Live Review: Shiver Shiver; Oberst at #37 in UK, 2010 until Bright Eyes returns?

Category: Blog — @ 1:33 am August 12, 2008

I’ve commented to a few people who hang out at Slowdown that the venue’s small stage — a.k.a. Slowdown Jr. — has all the makings of the perfect jazz club. Actually, Slowdown’s bar vibe — all black tile and shiny surfaces, exposed ceiling and dark, ambient lighting — doesn’t feel so much like punk/indie as much as urban hip (as in an NYC club). Maybe it’s the tables with the glass votive candleholders or the intimate stage with its glimmering, pristine sound. I don’t know. I also don’t know if Omaha even has a viable jazz scene these days. I know its history (I’ve interviewed the late Preston Love a few times), but other than the antiseptic Jazz on the Green muzak festival, I’m not aware of anything going on around town.

I say all this as a lead-up to last Saturday night’s Shiver Shiver CD release show at Slowdown Jr. SS, to me, isn’t so much a rock band as a hybrid of pop and smooth jazz, not so much Steely Dan as Bob James with Squeeze, Ben Folds and Todd Rundgren thrown in. As I said last week, I’d heard the band perform twice — at O’Leaver’s and at “Dario-fest” — and neither performance captured the essence of their recordings. Last Saturday night’s show did, thanks to Slowdown’s jazzy vibe and state-of-the-art sound system. The two-piece of Jordan Elsberry and Chase Thornburg glided through a set of songs off their new album, Soulless Sex Appeal, with the casualness of seasoned road veterans playing yet another gig. Drummer Thornburg is a jazzy Max Weinberg, just an amazing guy on the skins. But it’s Elsberry who plays the role of frontman. Looking like a bespectacled Adam Samberg standing behind a pair of keyboards in faux Armani (actually, both wore suits), he got the crowd of 100 or so grooving with his bouncing keys and swarthy vocals. As one member of one of the city’s more popular Creek-related bands said from the side of the stage, no one around town is doing anything like this. They’ve got the market to themselves playing a style of music that has a universal appeal (certainly more so than Slowdown’s usual bands). Now we’ll see if they do anything with it, as in hit the road and make a name for themselves outside of Nebraska. They certainly have the chops to do it…

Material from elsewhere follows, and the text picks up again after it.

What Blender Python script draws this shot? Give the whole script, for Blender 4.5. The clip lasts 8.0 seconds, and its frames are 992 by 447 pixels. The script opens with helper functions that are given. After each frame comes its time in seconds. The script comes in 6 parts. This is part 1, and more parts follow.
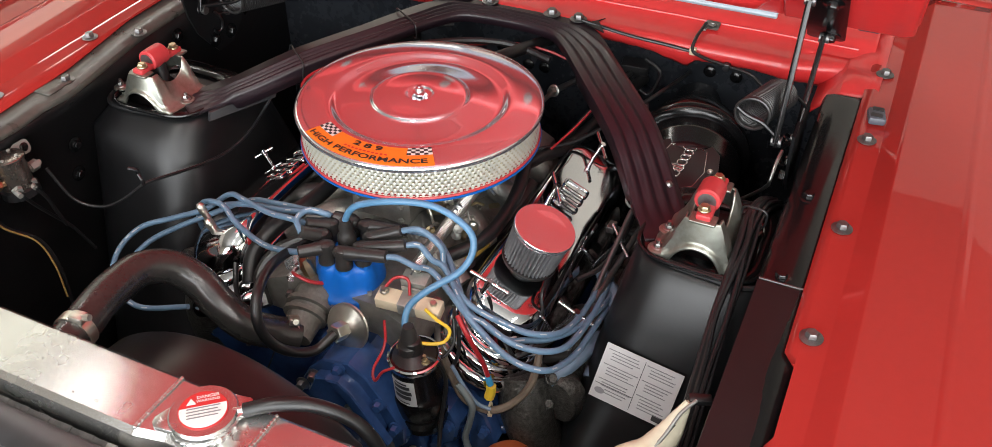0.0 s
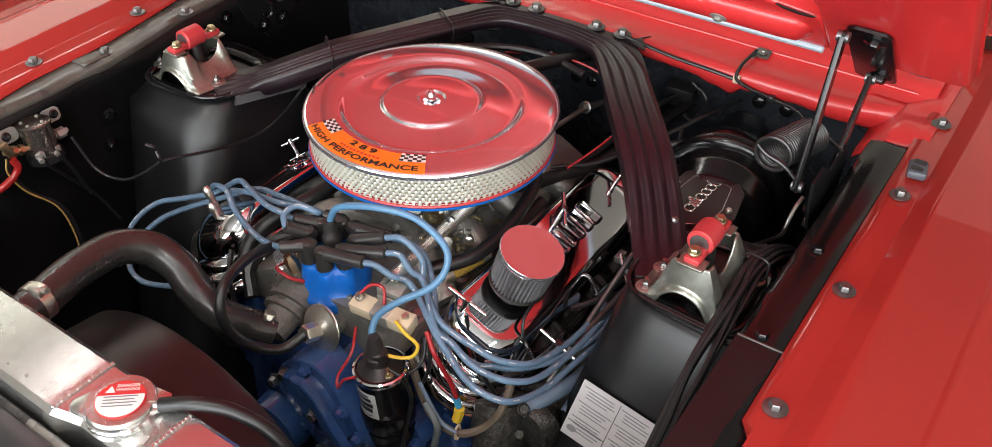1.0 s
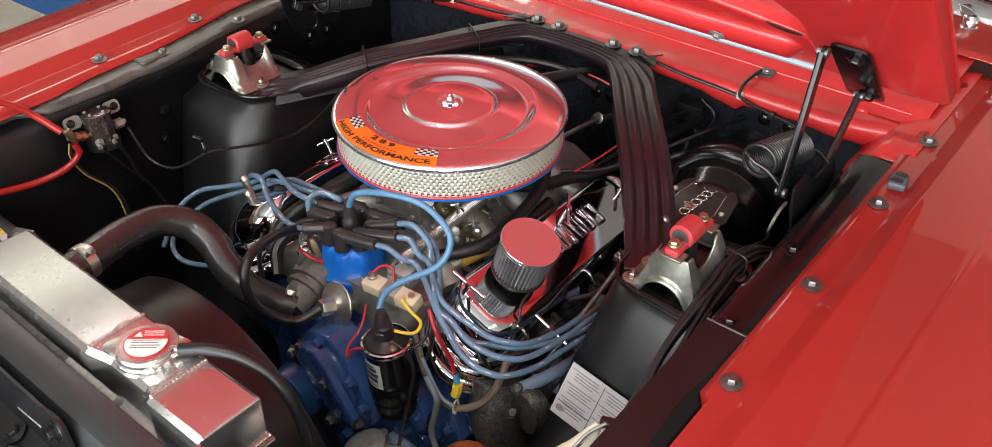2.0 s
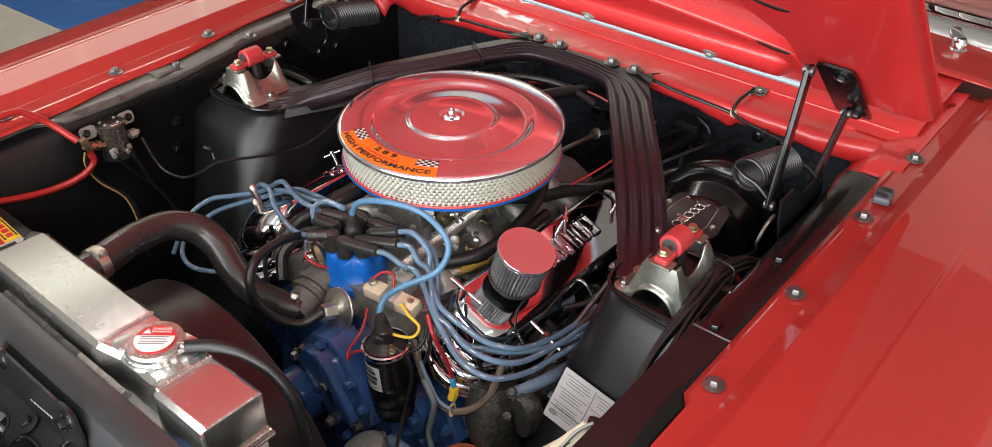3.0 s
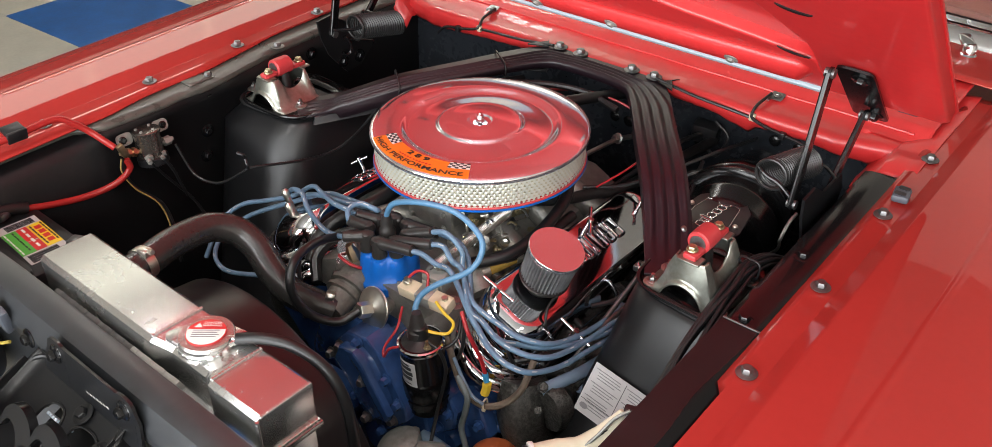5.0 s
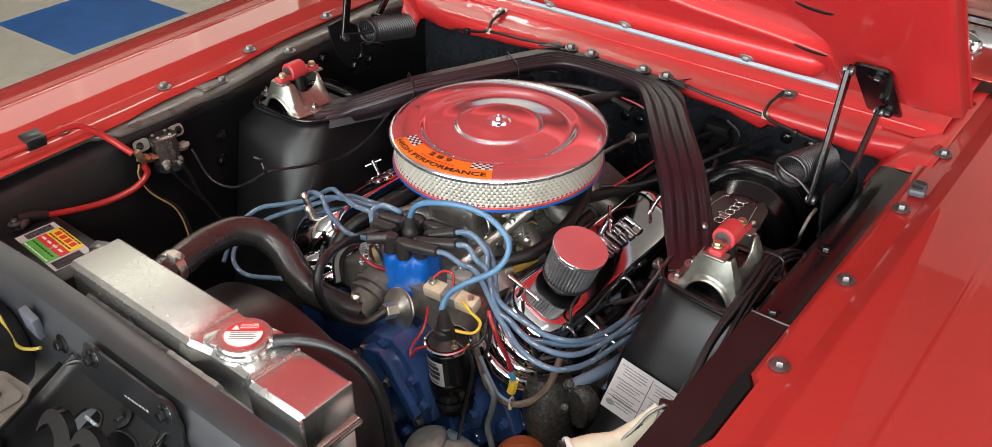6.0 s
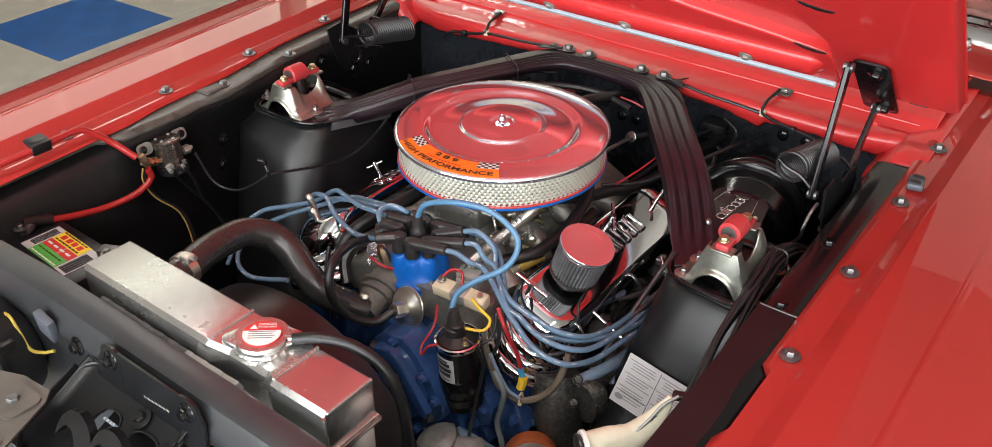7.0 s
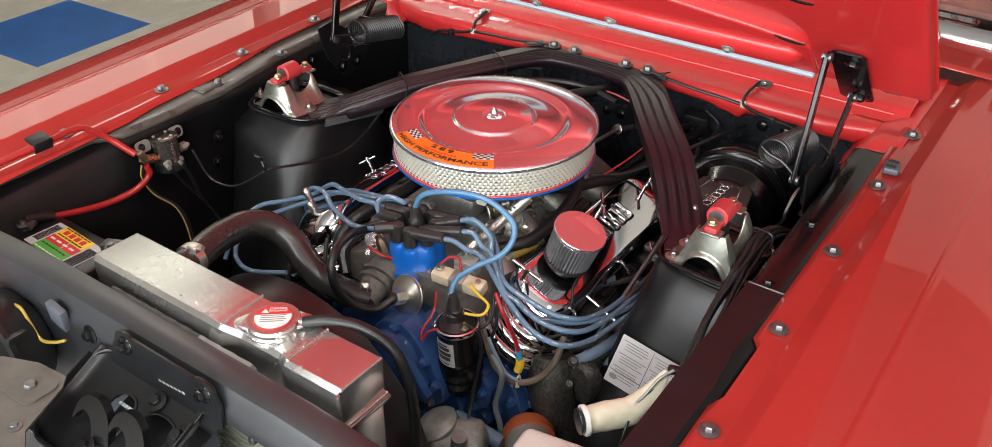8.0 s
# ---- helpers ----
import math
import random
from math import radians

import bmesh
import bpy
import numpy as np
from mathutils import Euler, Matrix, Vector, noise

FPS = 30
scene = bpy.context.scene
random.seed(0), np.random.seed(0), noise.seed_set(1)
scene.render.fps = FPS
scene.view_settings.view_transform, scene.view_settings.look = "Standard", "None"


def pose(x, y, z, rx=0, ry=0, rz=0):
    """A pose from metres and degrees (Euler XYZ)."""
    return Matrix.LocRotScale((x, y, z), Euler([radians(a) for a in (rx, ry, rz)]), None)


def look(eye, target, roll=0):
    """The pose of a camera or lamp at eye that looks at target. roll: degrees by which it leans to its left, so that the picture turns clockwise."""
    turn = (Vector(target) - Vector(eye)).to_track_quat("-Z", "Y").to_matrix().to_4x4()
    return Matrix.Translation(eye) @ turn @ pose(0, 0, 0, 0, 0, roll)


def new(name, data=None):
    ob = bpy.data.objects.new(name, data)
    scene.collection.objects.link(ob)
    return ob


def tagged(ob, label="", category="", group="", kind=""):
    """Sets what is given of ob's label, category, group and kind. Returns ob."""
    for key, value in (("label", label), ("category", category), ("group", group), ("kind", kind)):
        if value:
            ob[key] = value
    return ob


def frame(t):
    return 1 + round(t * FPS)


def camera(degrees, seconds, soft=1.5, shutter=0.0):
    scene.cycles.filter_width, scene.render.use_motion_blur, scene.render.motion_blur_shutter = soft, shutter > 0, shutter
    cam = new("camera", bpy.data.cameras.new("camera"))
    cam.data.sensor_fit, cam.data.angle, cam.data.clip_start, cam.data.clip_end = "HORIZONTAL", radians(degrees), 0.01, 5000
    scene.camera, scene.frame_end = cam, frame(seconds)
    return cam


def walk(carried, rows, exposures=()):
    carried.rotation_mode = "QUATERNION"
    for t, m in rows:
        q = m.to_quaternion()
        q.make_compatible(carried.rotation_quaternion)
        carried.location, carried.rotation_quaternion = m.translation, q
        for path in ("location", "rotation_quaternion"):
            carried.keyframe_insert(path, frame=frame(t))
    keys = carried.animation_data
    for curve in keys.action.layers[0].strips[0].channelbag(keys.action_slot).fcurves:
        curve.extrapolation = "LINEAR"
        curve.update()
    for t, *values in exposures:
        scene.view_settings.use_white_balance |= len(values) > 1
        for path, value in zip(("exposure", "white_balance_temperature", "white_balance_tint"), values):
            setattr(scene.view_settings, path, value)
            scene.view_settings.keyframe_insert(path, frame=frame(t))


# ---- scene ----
cam = camera(56.0, 8.0, soft=0.6)
METRES, TILT, LEAN, TURN = 0.645, -38.0, 0.0, 25.0
START = (0.603, -1.03, 1.642)
ROWS = [
    (0.0, 0.0, 0.0, 0.0, 0.0, 0.0, -0.0),
    (0.5, 0.1542, 0.0772, 0.0375, 3.61, -0.2, -3.49),
    (1.0, 0.2655, 0.0993, 0.0531, 7.59, -0.49, -6.31),
    (2.5, 0.4595, -0.0924, -0.0437, 11.73, 1.98, -9.29),
    (3.0, 0.4662, -0.101, -0.0454, 11.93, 2.35, -9.59),
    (3.5, 0.4697, -0.121, -0.0593, 11.98, 2.65, -9.69),
    (4.0, 0.476, -0.1431, -0.0739, 11.98, 2.81, -9.67),
    (4.5, 0.4648, -0.1621, -0.087, 12.0, 3.08, -9.64),
    (5.0, 0.415, -0.1787, -0.0971, 11.86, 3.36, -9.29),
    (6.5, 0.3002, -0.2368, -0.1322, 10.26, 3.87, -7.99),
    (7.0, 0.2715, -0.2545, -0.1438, 9.65, 4.1, -7.59),
    (7.5, 0.2432, -0.2856, -0.1682, 8.68, 4.3, -7.07),
    (8.0, 0.2337, -0.3342, -0.1974, 8.02, 4.64, -6.61),
]
walk(cam, [(t, pose(*START, TILT, LEAN, TURN) @ pose(METRES * x, METRES * y, METRES * z, 90 + pitch, roll, yaw)) for t, x, y, z, yaw, pitch, roll in ROWS])

# ---- world, lights, exposure ----
world = bpy.data.worlds.new("room_world")
scene.world = world
world.use_nodes = True
world.node_tree.nodes["Background"].inputs[0].default_value = (0.62, 0.72, 0.85, 1)
world.node_tree.nodes["Background"].inputs[1].default_value = 0.4
scene.view_settings.exposure = 0.0


def area_lamp(name, m, sx, sy, watts, color):
    lamp = bpy.data.lights.new(name, "AREA")
    lamp.shape, lamp.size, lamp.size_y = "RECTANGLE", sx, sy
    lamp.energy, lamp.color = watts, color
    ob = new(name, lamp)
    ob.matrix_world = m
    return ob


# daylight through the front window; unseen side and back lamps added for paint reflections
area_lamp("window_light", look((1.9, -5.3, 2.1), (1.9, 0, 1.6)), 8.6, 3.2, 705, (0.965, 0.985, 1.0))
area_lamp("side_window_fill", look((-6.05, 2.05, 3.65), (0, 2.05, 3.65)), 4.5, 0.92, 27, (0.93, 0.92, 0.74))
area_lamp("back_window_fill", look((-3.9, 4.35, 3.32), (-3.9, 0, 3.32)), 3.6, 1.4, 33, (1.0, 0.92, 0.74))


# ceiling lights: three rows, one lamp under each fixture; front four are added fill
LAMPS = [(x, y) for x in (0.2, 3.2) for y in (-3.6, -1.7)] + [(-3.2, 1.3), (-3.2, 2.9)]
for lx, ly in LAMPS:
    area_lamp("ceiling_lamp", look((lx, ly, 4.12), (lx, ly + 0.001, 0)), 0.3, 1.3, 34 if ly < 0 else 19, (1.0, 0.985, 0.95))


# ---- materials ----
def nodes_of(name):
    m = bpy.data.materials.new(name)
    m.use_nodes = True
    nt = m.node_tree
    return m, nt, nt.nodes["Principled BSDF"]


def surface(name, color, rough=0.5, metal=0.0, coat=0.0, vary=0.12, coarse=6.0, fine=90.0, bump=0.0, bump_scale=300.0,
            rough_vary=0.12, spec=0.5, dirt=None, sheen_random=0.0):
    """A procedural material: colour varied at two scales, uneven gloss, fine relief."""
    m, nt, p = nodes_of(name)
    link, node = nt.links.new, nt.nodes.new
    co = node("ShaderNodeTexCoord")
    n1, n2 = node("ShaderNodeTexNoise"), node("ShaderNodeTexNoise")
    n1.inputs["Scale"].default_value, n2.inputs["Scale"].default_value = coarse, fine
    n1.inputs["Detail"].default_value, n2.inputs["Detail"].default_value = 5, 4
    for n in (n1, n2):
        link(co.outputs["Object"], n.inputs["Vector"])
    mix = node("ShaderNodeMath")
    mix.operation = "MULTIPLY_ADD"
    link(n1.outputs["Fac"], mix.inputs[0])
    mix.inputs[1].default_value = 0.65
    half = node("ShaderNodeMath")
    half.operation = "MULTIPLY"
    link(n2.outputs["Fac"], half.inputs[0])
    half.inputs[1].default_value = 0.35
    link(half.outputs[0], mix.inputs[2])
    ramp = node("ShaderNodeValToRGB")
    ramp.color_ramp.elements[0].position, ramp.color_ramp.elements[1].position = 0.3, 0.7
    lo = [max(0.0, c * (1 - vary)) for c in color]
    hi = [min(1.0, c * (1 + vary)) for c in color]
    if dirt:
        lo = dirt
    ramp.color_ramp.elements[0].color, ramp.color_ramp.elements[1].color = (*lo, 1), (*hi, 1)
    link(mix.outputs[0], ramp.inputs["Fac"])
    link(ramp.outputs["Color"], p.inputs["Base Color"])
    rr = node("ShaderNodeMapRange")
    rr.inputs["To Min"].default_value = max(0.01, rough * (1 - rough_vary))
    rr.inputs["To Max"].default_value = min(1.0, rough * (1 + rough_vary))
    link(mix.outputs[0], rr.inputs["Value"])
    link(rr.outputs[0], p.inputs["Roughness"])
    p.inputs["Metallic"].default_value = metal
    p.inputs["Coat Weight"].default_value = coat
    p.inputs["Coat Roughness"].default_value = 0.04
    p.inputs["Specular IOR Level"].default_value = spec
    if bump:
        n3, b = node("ShaderNodeTexNoise"), node("ShaderNodeBump")
        n3.inputs["Scale"].default_value, n3.inputs["Detail"].default_value = bump_scale, 3
        link(co.outputs["Object"], n3.inputs["Vector"])
        link(n3.outputs["Fac"], b.inputs["Height"])
        b.inputs["Strength"].default_value, b.inputs["Distance"].default_value = bump, 0.002
        link(b.outputs["Normal"], p.inputs["Normal"])
    return m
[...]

I couldn’t let the evening get away without dropping by The Saddle Creek Bar for the Big Al 1-year anniversary show. I only caught the last few minutes of the Filter King’s roaring set before they packed up and headed off to The Niner for yet another show. Big Al and Metal Barbie ripped into the same set of home-made metal standards (with the volume turned to 11) that they played a year ago. including “Oregano,” “It’s War You Die” “Cold Hard Steel” and all the rest, along with a second helping of “Oregano” just before 1 a.m. Now it’s onto year two, which one hopes will bring with it some new material…

* * *

Billboard reports that Conor Oberst’s self-titled solo CD debuted at No. 37 on the UK album charts, where it’s competing with the likes of Coldplay, Abba and Rihanna. So how well did it do on the U.S. charts? We’ll have to wait and see. For what it’s worth, the album currently stands at No. 6 on the iTunes download chart, fueled in part by a massive feature in last Friday’s New York Times by Jon Pareles (here). An interesting scheduling comment at the end of the piece: Pareles said Oberst had a year of work lined up outside of Bright Eyes, what with a solo tour that will last well into next year and a new record with M. Ward and Jim James (There’s no word what label that’ll be released on). If that’s the case, don’t expect another Bright Eyes album until 2010, maybe longer…

In other Saddle Creek news, DCist reported last week (here) that Georgie James, one of the Creek’s more recent signings (May 2007) called it quits. Look for solo efforts by both members in the near future.